How long has it truly been since we heard from Pearl Jam.
The kids of today would say dude, don’t you remember World Wide Suicide? But for the Jam fan who grew up with the band’s more unforgettable, high school suicides, we say it’s been decades.
The song, Brother is not a new track and was first released to the public as an instrumental version on a collection of B-sides called The Lost Dogs. But it’s received a new lease of radio life because, well apart from it having words on it now, it is also to be part of the re-issue of debut album Ten, which is expected late this year.
In terms of the band, the song could’ve been a killler i.e. it could’ve been the song that almost blotted out of the picture bassist Jeff Ament. When it was to be included on The Lost Dogs album, Gossard and Ament were unable to agree on the music of the track, and Ament almost quit the band, when Gossard refused to play the riff. Eventually Mike McCready overdub some of the guitar parts and this is the version TNL plays and will also be found on the reissue of Ten.
The song stars with a very cool full-frontal guitar intro, and as Vedder takes over, your ears seem to twitch in recognition of the sound of home the same way the discovery of familiarity sometimes sends vibrations down the antennae of a pollen-loving insect.
You know that’s a sound you’ve not only heard before but that’s sound that is a part of who you are and that it was all very good.

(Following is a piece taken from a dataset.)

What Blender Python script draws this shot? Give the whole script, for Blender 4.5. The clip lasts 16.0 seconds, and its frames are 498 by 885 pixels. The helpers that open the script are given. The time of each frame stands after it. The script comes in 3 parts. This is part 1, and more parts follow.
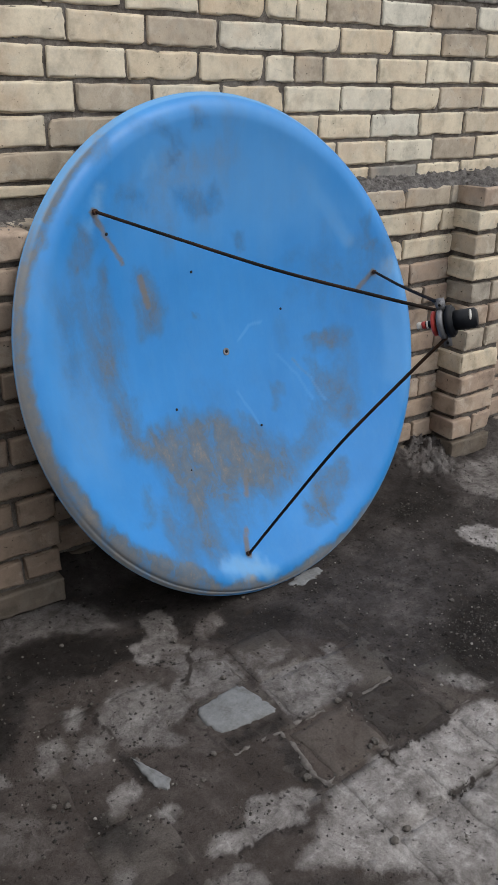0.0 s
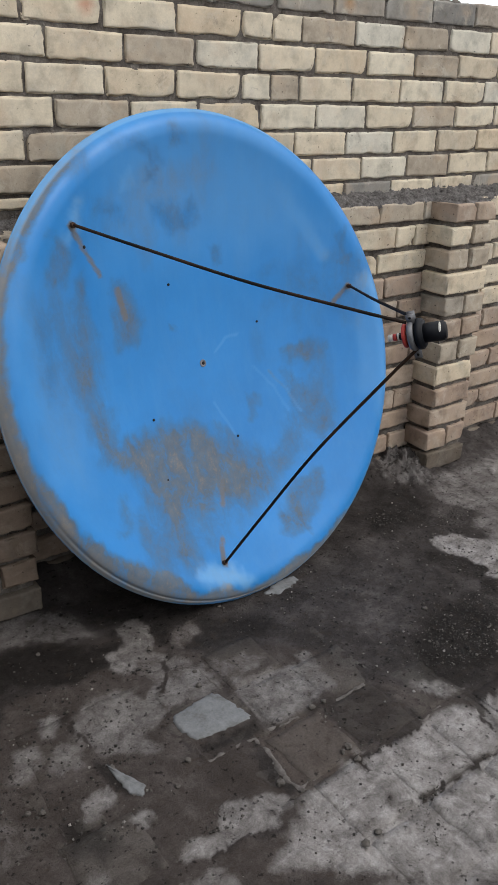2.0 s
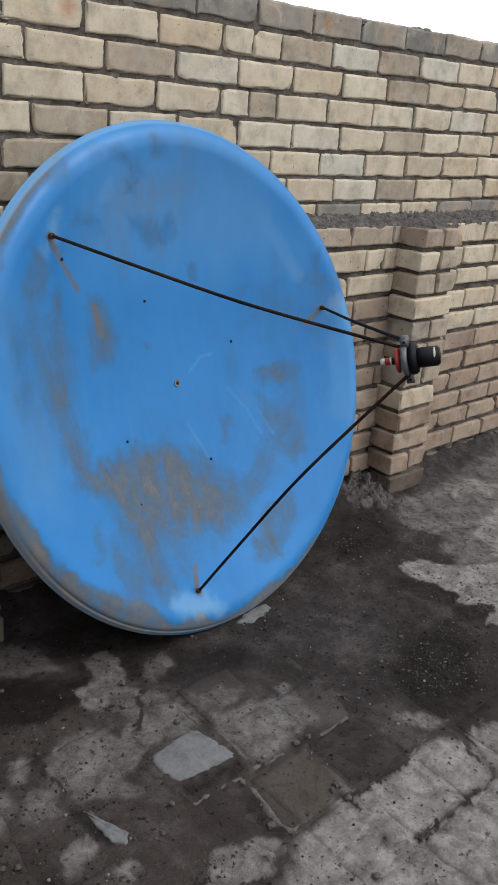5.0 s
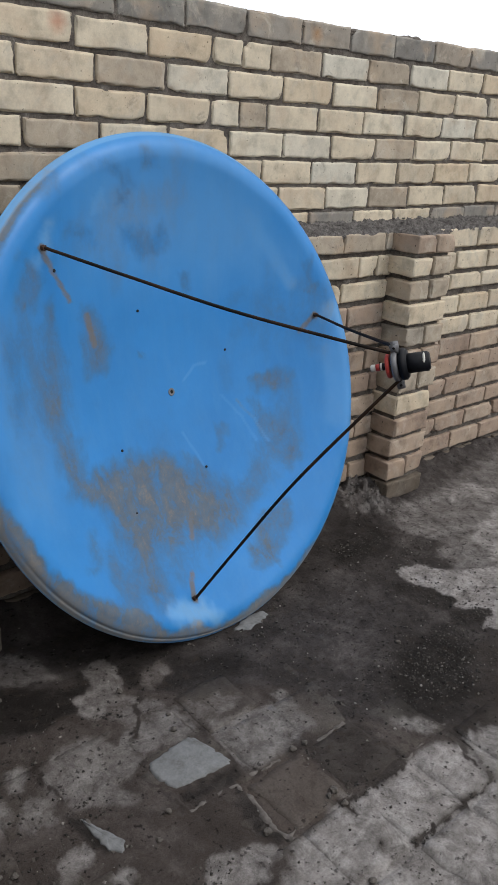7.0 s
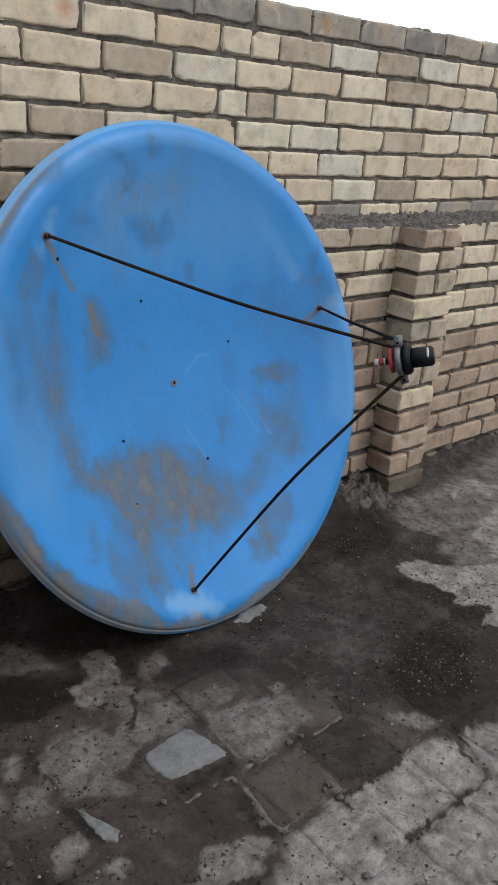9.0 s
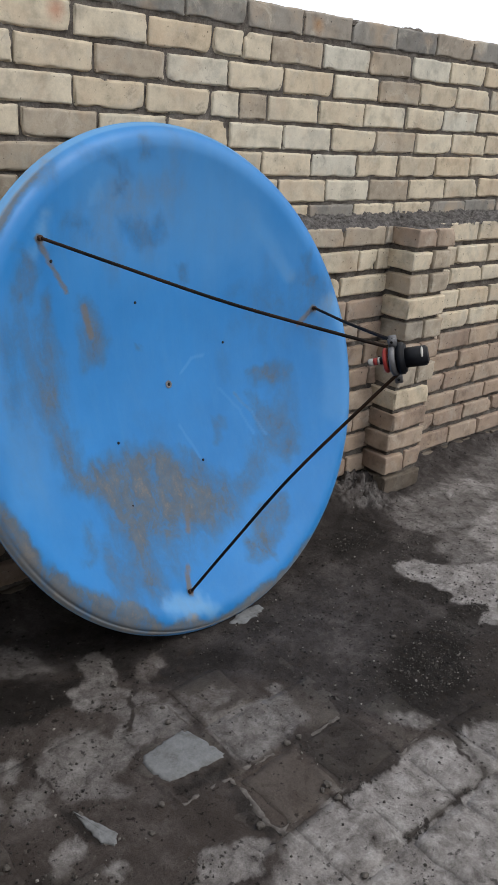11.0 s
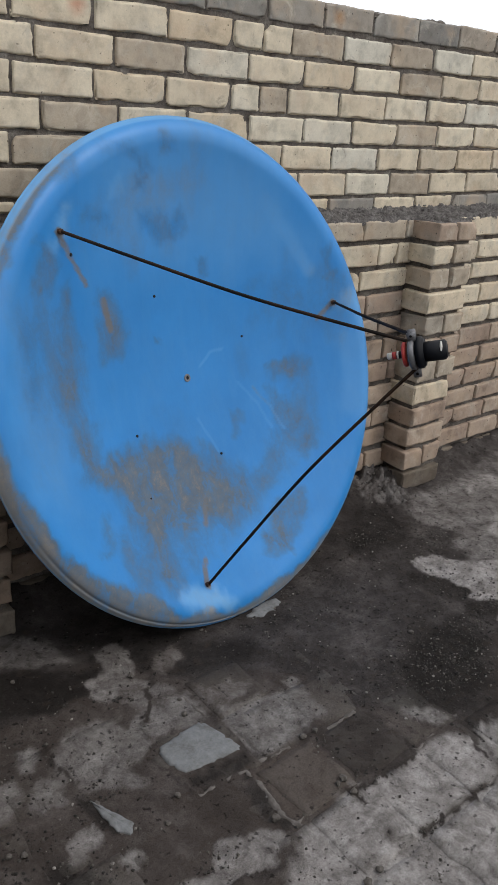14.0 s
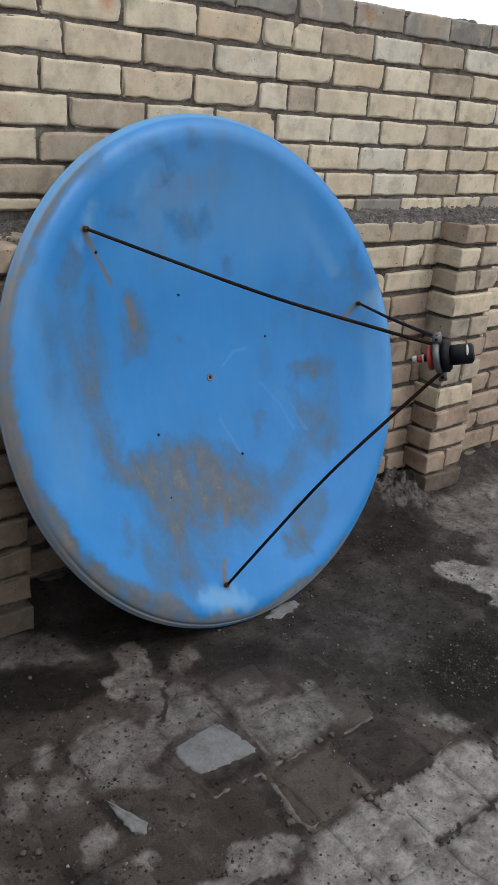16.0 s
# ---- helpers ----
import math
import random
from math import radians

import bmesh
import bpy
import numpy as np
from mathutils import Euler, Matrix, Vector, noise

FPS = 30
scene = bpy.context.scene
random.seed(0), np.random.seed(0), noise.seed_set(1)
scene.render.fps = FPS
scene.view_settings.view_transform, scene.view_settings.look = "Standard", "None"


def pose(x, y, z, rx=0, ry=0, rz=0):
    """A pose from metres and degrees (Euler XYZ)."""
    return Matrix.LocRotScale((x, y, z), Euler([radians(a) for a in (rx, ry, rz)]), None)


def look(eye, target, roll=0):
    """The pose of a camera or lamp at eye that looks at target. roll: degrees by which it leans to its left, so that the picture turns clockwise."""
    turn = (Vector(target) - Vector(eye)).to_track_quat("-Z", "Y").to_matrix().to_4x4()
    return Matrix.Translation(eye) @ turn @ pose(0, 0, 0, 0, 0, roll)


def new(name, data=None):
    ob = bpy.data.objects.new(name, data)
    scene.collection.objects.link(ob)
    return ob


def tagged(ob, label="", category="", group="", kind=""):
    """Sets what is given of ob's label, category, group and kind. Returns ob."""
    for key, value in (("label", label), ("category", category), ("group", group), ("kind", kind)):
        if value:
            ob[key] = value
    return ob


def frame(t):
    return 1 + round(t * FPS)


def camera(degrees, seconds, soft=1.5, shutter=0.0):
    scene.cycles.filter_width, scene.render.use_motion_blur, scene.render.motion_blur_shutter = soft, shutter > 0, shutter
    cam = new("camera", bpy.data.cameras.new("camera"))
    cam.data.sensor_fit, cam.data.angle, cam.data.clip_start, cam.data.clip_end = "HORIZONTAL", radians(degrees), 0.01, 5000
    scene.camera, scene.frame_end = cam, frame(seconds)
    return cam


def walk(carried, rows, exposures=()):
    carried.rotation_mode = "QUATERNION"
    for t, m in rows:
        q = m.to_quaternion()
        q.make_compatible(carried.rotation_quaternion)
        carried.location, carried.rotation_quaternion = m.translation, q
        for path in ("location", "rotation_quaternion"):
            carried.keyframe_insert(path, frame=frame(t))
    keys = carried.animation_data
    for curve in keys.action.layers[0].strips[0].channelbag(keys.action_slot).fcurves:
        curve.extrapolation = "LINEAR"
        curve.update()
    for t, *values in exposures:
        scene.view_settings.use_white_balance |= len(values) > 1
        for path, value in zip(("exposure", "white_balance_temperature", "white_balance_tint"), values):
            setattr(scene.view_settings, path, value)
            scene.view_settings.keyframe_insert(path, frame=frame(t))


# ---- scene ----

Yes the song is resonant of Pearl Jam from back in the day, erupting with ripping guitar outbreaks before receding to quiet moments of Vedder’s murmurs and hums on lonely retreats from the usual sound of the song, with his vocals followed only by the occasional shadow of a guitar.
Having said that it’s not really a Ten-worthy track in that it has little classic-Jam-potential, and once the song is over, you forget what the song was about and how it sounded and if this really is the band that etched beauty into the heartbreak and growing pains of your generation. But you convince yourself that as part of that understated 90’s generation you must at least remember that that was Pearl Jam on the radio.
But at least, the song is a saving grace for the classic alt-rock band since their previous widely publicized and unfortunately very global musical suicide.
And for the kids who stand up defiantly with fists and bling flying in the air, crying with outrage ‘hey! That album rocked!’, we can only nod with gratitude for the wisdom we have been blessed with for growing up with a different generation. And know what our parents must’ve meant when they used to say because of their decades of different and preceding experiences, ‘you don’t know what you’re talking about.’